DATASET EXCERPT start

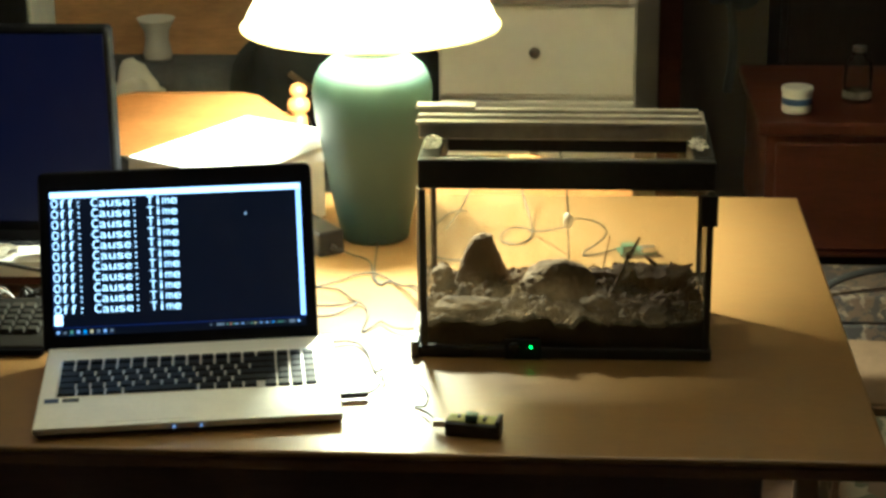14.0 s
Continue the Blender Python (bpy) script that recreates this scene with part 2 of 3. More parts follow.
def thing(name, label, category, m=None, group="", kind=""):
    ob = new(name)
    if m is not None:
        ob.matrix_basis = m
    return tagged(ob, label, category, group, kind)


def box(x0, x1, y0, y1, z0, z1, bevel=0.0, seg=2, bm=None):
    bm = bm or bmesh.new()
    r = bmesh.ops.create_cube(bm, size=1.0)
    for v in r["verts"]:
        v.co = Vector((x0 + (v.co.x + 0.5) * (x1 - x0), y0 + (v.co.y + 0.5) * (y1 - y0), z0 + (v.co.z + 0.5) * (z1 - z0)))
    if bevel:
        es = list({e for v in r["verts"] for e in v.link_edges})
        bmesh.ops.bevel(bm, geom=es, offset=bevel, segments=seg, affect="EDGES", profile=0.5)
    return bm


def lathe(profile, n=48, caps=True):
    """A turned body from (radius, height) pairs."""
    bm = bmesh.new()
    rings = [[bm.verts.new((r * math.cos(2 * math.pi * k / n), r * math.sin(2 * math.pi * k / n), h)) for k in range(n)] for r, h in profile]
    for a, c in zip(rings, rings[1:]):
        for k in range(n):
            bm.faces.new((a[k], a[(k + 1) % n], c[(k + 1) % n], c[k]))
    if caps:
        bm.faces.new(rings[0][::-1])
        bm.faces.new(rings[-1])
    return bm


def smooth_path(pts, steps=8):
    """A rounded line through the given points (Catmull-Rom)."""
    p = [Vector(q) for q in pts]
    p = [p[0] * 2 - p[1]] + p + [p[-1] * 2 - p[-2]]
    out = []
    for i in range(1, len(p) - 2):
        for k in range(steps):
            t = k / steps
            out.append(0.5 * (2 * p[i] + (p[i + 1] - p[i - 1]) * t + (2 * p[i - 1] - 5 * p[i] + 4 * p[i + 1] - p[i + 2]) * t * t
                              + (3 * p[i] - p[i - 1] - 3 * p[i + 1] + p[i + 2]) * t ** 3))
    return out + [p[-2]]


def tube(pts, radius, n=8, steps=8, taper=None, wobble=0.0, bm=None):
    bm = bm or bmesh.new()
    line = smooth_path(pts, steps)
    rings = []
    for i, q in enumerate(line):
        d = (line[min(i + 1, len(line) - 1)] - line[max(i - 1, 0)]).normalized()
        side = d.cross(Vector((0, 0, 1)) if abs(d.z) < 0.9 else Vector((1, 0, 0))).normalized()
        up = side.cross(d)
        f = i / (len(line) - 1)
        r = radius * (1 - f * (1 - taper) if taper is not None else 1) * (1 + wobble * noise.noise(q * 90))
        rings.append([bm.verts.new(q + (side * math.cos(2 * math.pi * k / n) + up * math.sin(2 * math.pi * k / n)) * r) for k in range(n)])
    for a, c in zip(rings, rings[1:]):
        for k in range(n):
            bm.faces.new((a[k], a[(k + 1) % n], c[(k + 1) % n], c[k]))
    bm.faces.new(rings[0][::-1])
    bm.faces.new(rings[-1])
    return bm


def slab(outline, y0, y1):
    """A board cut to an outline of (x, z) points, between two depths."""
    bm = bmesh.new()
    a = [bm.verts.new((x, y0, z)) for x, z in outline]
    c = [bm.verts.new((x, y1, z)) for x, z in outline]
    bm.faces.new(a)
    bm.faces.new(c[::-1])
    for k in range(len(a)):
        j = (k + 1) % len(a)
        bm.faces.new((a[j], a[k], c[k], c[j]))
    bmesh.ops.recalc_face_normals(bm, faces=bm.faces)
    return bm


def lump(radii, seed, rough=0.2, freq=2.5, sub=4, fine=0.05):
    bm = bmesh.new()
    bmesh.ops.create_icosphere(bm, subdivisions=sub, radius=1.0)
    off = Vector((seed * 3.7, seed * 1.3, seed * 2.1))
    for v in bm.verts:
        k = 1 + rough * noise.noise(v.co * freq * 0.5 + off) + fine * noise.noise(v.co * freq * 3 + off)
        v.co = Vector((v.co.x * radii[0], v.co.y * radii[1], v.co.z * radii[2])) * k
    return bm


# ---- the room ----
X0, X1, Y0, Y1, ZC = -2.4, 2.4, -3.4, 2.9, 2.40
W = 0.12
tagged(part("floor", box(X0 - W, X1 + W, Y0 - W, Y1 + W, -0.1, 0), M_FLOOR), "dark brown wooden floor in deep shade", "floor", kind="structure")
tagged(part("ceiling", box(X0 - W, X1 + W, Y0 - W, Y1 + W, ZC, ZC + 0.1), M_CEIL), "plain dim ceiling", "ceiling", kind="structure")
tagged(part("wall_north", box(X0, X1, Y1, Y1 + W, 0, ZC), M_WALL), "plain beige plaster wall in dim light", "wall", kind="structure")
tagged(part("wall_south", box(X0, X1, Y0 - W, Y0, 0, ZC), M_CEIL), "plain beige plaster wall in the dark", "wall", kind="structure")
# Out of view; acts as a reflector that lifts the table's left side.
tagged(part("wall_west", box(X0 - W, X0, Y0, Y1, 0, ZC), M_BOUNCEW), "unseen wall, made pale to bounce fill light", "wall", kind="structure")
tagged(part("wall_east", box(X1, X1 + W, Y0, Y1, 0, ZC), M_WALLSHADE), "plain plaster wall coloured near-black for the room's dark side", "wall", kind="structure")

# ---- far side of the room ----
# the low wooden panelling and the curtain above it
tagged(part("wall_panelling", box(-2.39, 0.0, 2.84, 2.9, 0.3, 0.765, 0.006), M_PANEL), "orange-brown wooden panelling along the wall", "panelling", kind="structure")
bm = bmesh.new()
cols = 150
top, low = [], []
for i in range(cols + 1):
    x = -2.35 + 2.35 * i / cols
    y = 2.74 + 0.035 * math.sin(i * 0.55) + 0.02 * noise.noise(Vector((x * 3, 0, 0)))
    low.append(bm.verts.new((x, y, 0.772)))
    top.append(bm.verts.new((x, y * 0.6 + 1.1, 2.3)))
for i in range(cols):
    bm.faces.new((low[i], low[i + 1], top[i + 1], top[i]))
bmesh.ops.solidify(bm, geom=bm.faces[:], thickness=0.004)
rail = thing("curtain_rail", "dark curtain rail fixed to the wall", "curtain rail")
part("pole", tube([(-2.39, 2.744, 2.31), (-1.3, 2.744, 2.31), (0.05, 2.744, 2.31)], 0.014, 10), M_EDGE, rail, smooth=True)
for x in (-2.3, -1.3, 0.0):
    part("bracket", box(x - 0.01, x + 0.01, 2.744, 2.90, 2.30, 2.32, 0.002), M_EDGE, rail)
tagged(part("curtain", bm, M_CURT, smooth=True), "beige pleated curtain hanging behind the desk", "curtain")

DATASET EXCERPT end

Make an exact copy of all the material, but keep the pictures out of it.

14.0 s
Continue the Blender Python (bpy) script that recreates this scene with part 2 of 3. More parts follow.
def thing(name, label, category, m=None, group="", kind=""):
    ob = new(name)
    if m is not None:
        ob.matrix_basis = m
    return tagged(ob, label, category, group, kind)


def box(x0, x1, y0, y1, z0, z1, bevel=0.0, seg=2, bm=None):
    bm = bm or bmesh.new()
    r = bmesh.ops.create_cube(bm, size=1.0)
    for v in r["verts"]:
        v.co = Vector((x0 + (v.co.x + 0.5) * (x1 - x0), y0 + (v.co.y + 0.5) * (y1 - y0), z0 + (v.co.z + 0.5) * (z1 - z0)))
    if bevel:
        es = list({e for v in r["verts"] for e in v.link_edges})
        bmesh.ops.bevel(bm, geom=es, offset=bevel, segments=seg, affect="EDGES", profile=0.5)
    return bm


def lathe(profile, n=48, caps=True):
    """A turned body from (radius, height) pairs."""
    bm = bmesh.new()
    rings = [[bm.verts.new((r * math.cos(2 * math.pi * k / n), r * math.sin(2 * math.pi * k / n), h)) for k in range(n)] for r, h in profile]
    for a, c in zip(rings, rings[1:]):
        for k in range(n):
            bm.faces.new((a[k], a[(k + 1) % n], c[(k + 1) % n], c[k]))
    if caps:
        bm.faces.new(rings[0][::-1])
        bm.faces.new(rings[-1])
    return bm


def smooth_path(pts, steps=8):
    """A rounded line through the given points (Catmull-Rom)."""
    p = [Vector(q) for q in pts]
    p = [p[0] * 2 - p[1]] + p + [p[-1] * 2 - p[-2]]
    out = []
    for i in range(1, len(p) - 2):
        for k in range(steps):
            t = k / steps
            out.append(0.5 * (2 * p[i] + (p[i + 1] - p[i - 1]) * t + (2 * p[i - 1] - 5 * p[i] + 4 * p[i + 1] - p[i + 2]) * t * t
                              + (3 * p[i] - p[i - 1] - 3 * p[i + 1] + p[i + 2]) * t ** 3))
    return out + [p[-2]]


def tube(pts, radius, n=8, steps=8, taper=None, wobble=0.0, bm=None):
    bm = bm or bmesh.new()
    line = smooth_path(pts, steps)
    rings = []
    for i, q in enumerate(line):
        d = (line[min(i + 1, len(line) - 1)] - line[max(i - 1, 0)]).normalized()
        side = d.cross(Vector((0, 0, 1)) if abs(d.z) < 0.9 else Vector((1, 0, 0))).normalized()
        up = side.cross(d)
        f = i / (len(line) - 1)
        r = radius * (1 - f * (1 - taper) if taper is not None else 1) * (1 + wobble * noise.noise(q * 90))
        rings.append([bm.verts.new(q + (side * math.cos(2 * math.pi * k / n) + up * math.sin(2 * math.pi * k / n)) * r) for k in range(n)])
    for a, c in zip(rings, rings[1:]):
        for k in range(n):
            bm.faces.new((a[k], a[(k + 1) % n], c[(k + 1) % n], c[k]))
    bm.faces.new(rings[0][::-1])
    bm.faces.new(rings[-1])
    return bm


def slab(outline, y0, y1):
    """A board cut to an outline of (x, z) points, between two depths."""
    bm = bmesh.new()
    a = [bm.verts.new((x, y0, z)) for x, z in outline]
    c = [bm.verts.new((x, y1, z)) for x, z in outline]
    bm.faces.new(a)
    bm.faces.new(c[::-1])
    for k in range(len(a)):
        j = (k + 1) % len(a)
        bm.faces.new((a[j], a[k], c[k], c[j]))
    bmesh.ops.recalc_face_normals(bm, faces=bm.faces)
    return bm


def lump(radii, seed, rough=0.2, freq=2.5, sub=4, fine=0.05):
    bm = bmesh.new()
    bmesh.ops.create_icosphere(bm, subdivisions=sub, radius=1.0)
    off = Vector((seed * 3.7, seed * 1.3, seed * 2.1))
    for v in bm.verts:
        k = 1 + rough * noise.noise(v.co * freq * 0.5 + off) + fine * noise.noise(v.co * freq * 3 + off)
        v.co = Vector((v.co.x * radii[0], v.co.y * radii[1], v.co.z * radii[2])) * k
    return bm


# ---- the room ----
X0, X1, Y0, Y1, ZC = -2.4, 2.4, -3.4, 2.9, 2.40
W = 0.12
tagged(part("floor", box(X0 - W, X1 + W, Y0 - W, Y1 + W, -0.1, 0), M_FLOOR), "dark brown wooden floor in deep shade", "floor", kind="structure")
tagged(part("ceiling", box(X0 - W, X1 + W, Y0 - W, Y1 + W, ZC, ZC + 0.1), M_CEIL), "plain dim ceiling", "ceiling", kind="structure")
tagged(part("wall_north", box(X0, X1, Y1, Y1 + W, 0, ZC), M_WALL), "plain beige plaster wall in dim light", "wall", kind="structure")
tagged(part("wall_south", box(X0, X1, Y0 - W, Y0, 0, ZC), M_CEIL), "plain beige plaster wall in the dark", "wall", kind="structure")
# Out of view; acts as a reflector that lifts the table's left side.
tagged(part("wall_west", box(X0 - W, X0, Y0, Y1, 0, ZC), M_BOUNCEW), "unseen wall, made pale to bounce fill light", "wall", kind="structure")
tagged(part("wall_east", box(X1, X1 + W, Y0, Y1, 0, ZC), M_WALLSHADE), "plain plaster wall coloured near-black for the room's dark side", "wall", kind="structure")

# ---- far side of the room ----
# the low wooden panelling and the curtain above it
tagged(part("wall_panelling", box(-2.39, 0.0, 2.84, 2.9, 0.3, 0.765, 0.006), M_PANEL), "orange-brown wooden panelling along the wall", "panelling", kind="structure")
bm = bmesh.new()
cols = 150
top, low = [], []
for i in range(cols + 1):
    x = -2.35 + 2.35 * i / cols
    y = 2.74 + 0.035 * math.sin(i * 0.55) + 0.02 * noise.noise(Vector((x * 3, 0, 0)))
    low.append(bm.verts.new((x, y, 0.772)))
    top.append(bm.verts.new((x, y * 0.6 + 1.1, 2.3)))
for i in range(cols):
    bm.faces.new((low[i], low[i + 1], top[i + 1], top[i]))
bmesh.ops.solidify(bm, geom=bm.faces[:], thickness=0.004)
rail = thing("curtain_rail", "dark curtain rail fixed to the wall", "curtain rail")
part("pole", tube([(-2.39, 2.744, 2.31), (-1.3, 2.744, 2.31), (0.05, 2.744, 2.31)], 0.014, 10), M_EDGE, rail, smooth=True)
for x in (-2.3, -1.3, 0.0):
    part("bracket", box(x - 0.01, x + 0.01, 2.744, 2.90, 2.30, 2.32, 0.002), M_EDGE, rail)
tagged(part("curtain", bm, M_CURT, smooth=True), "beige pleated curtain hanging behind the desk", "curtain")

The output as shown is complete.